Recipe of FLUFFY FRUIT SALAD
2 cans (20 oz. ea.) crushed -- pineapple 2/3 cup Sugar 2 tablespoons Flour 2 Eggs -- lightly beaten 1/4 cup Orange juice 3 tablespoons Lemon juice 1 tablespoon Vegetable oil 2 cans (17 oz. ea.) fruit cocktail -- drained 2 cans (11 oz. ea.) mandarin -- oranges, drained 2 Bananas -- sliced 1 cup Heavy cream -- whipped
Drain pineapple, reserving 1 cup juice in a small saucepan. Set pineapple aside. To saucepan, add sugar, flour, eggs, orange juice, lemon juice and oil.
Bring to a boil, stirring constantly. Boil for 1 minute; remove from the heat and let cool. In a salad bowl, combine the pineapple, fruit cocktail, oranges and bananas. Fold in whipped cream and cooled sauce. Chill for several hours.
French Potato Salad with Tarragon Vinaigrette
2 1/2 pounds red potatoes -- small, unpeeled 1 cup fresh parsley -- chopped 1/2 cup red onion -- chopped Pepper -----Tarragon Vinaigrette----- 1/3 cup wine vinegar 2 tablespoons olive oil 1 tablespoon Dijon mustard 1/2 teaspoon dried tarragon Pepper
Scrub potatoes. In a large pot of boiling water, cook potatoes until fork-tender; drain. Shake pan over medium heat for a minute to dry potatoes. Cut into 1/4-inch (5 mm) thick slices. In salad bowl, combine potatoes, parsley and onion. Tarragon vinaigrette: In a small bowl whisk together vinegar, oil, mutsrad and tarragon; mix well. Pour over warm potatoes and toss to mix. Season with pepper to taste. Cover and let stand at room temperature for at least 1 hour or refrigerate up to 3 days.
French Style Potato Salad
6 medium potatoes -- about 2 lb. 1 clove garlic -- cut into halves 1/4 teaspoon instant beef bouillon -- or chicken 1/3 cup hot water 1/3 cup dry white wine 3 tablespoons parsley -- snipped ------Tarragon Dressing----- 3 tablespoons olive oil -- or vegetable oil 2 tablespoons tarragon vinegar 2 teaspoons chives -- snipped 1 teaspoon salt 1 teaspoon Dijon mustard 1/2 teaspoon dried tarragon 1/8 teaspoon pepper
To Prepare Salad: Heat 1-inch salted water (1/2 teaspoon salt to 1 cup water) to boiling. Add potatoes. Heat to boiling. Reduce heat. Cover and cook until tender, 30 to 35 minutes. Drain, cool and peel. Rub 2-quart bowl with garlic. Discard garlic. Cut potatoes into 1/4-inch slices and place in bowl. Dissolve bouillon in hot water. Add wine. Pour over potatoes. Cover and refrigerate, stirring once or twice. Drain.
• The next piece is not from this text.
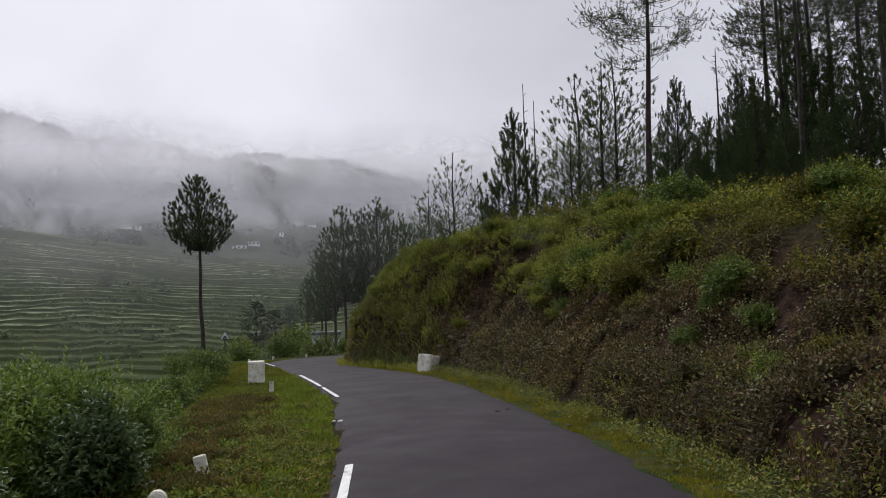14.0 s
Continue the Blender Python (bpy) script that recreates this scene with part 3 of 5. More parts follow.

To Prepare Dressing: Shake all ingredients in tightly covered jar and gently toss with potatoes. Sprinkle with parsley. Garnish with tomato wedges if desired.
Fresh Marinated Vegetables
4 cups mixed vegetables 2/3 cup olive oil 1/3 cup white wine 1/4 cup white wine vinegar 1/2 cup chopped onions 3 garlic cloves -- minced 1/4 teaspoon thyme 1/8 teaspoon cayenne pepper black pepper -- to taste 1 cup fresh parsley -- finely chopped
* You will need a total of 4 cups fresh vegetables cut into bite-sized pieces. Some good choices are: green beans, broccoli flowerettes, cauliflower, red and green bell peppers, whole baby carrots, zucchini and hearts of celery.
1. Combine all ingredients except 1/2 cup parsley in a large, heavy pot. Add enough water to cover vegetables. Cover tightly and cook over medium heat until vegetables are just tender but still crisp. This will take 10-12 minutes. 2. Remove from heat, remove cover, and let vegetables cool in the pot. When cool, transfer to serving dish. Cover; chill to allow flavors to blend. Bring to room temperature to serve; top with remaining parsley.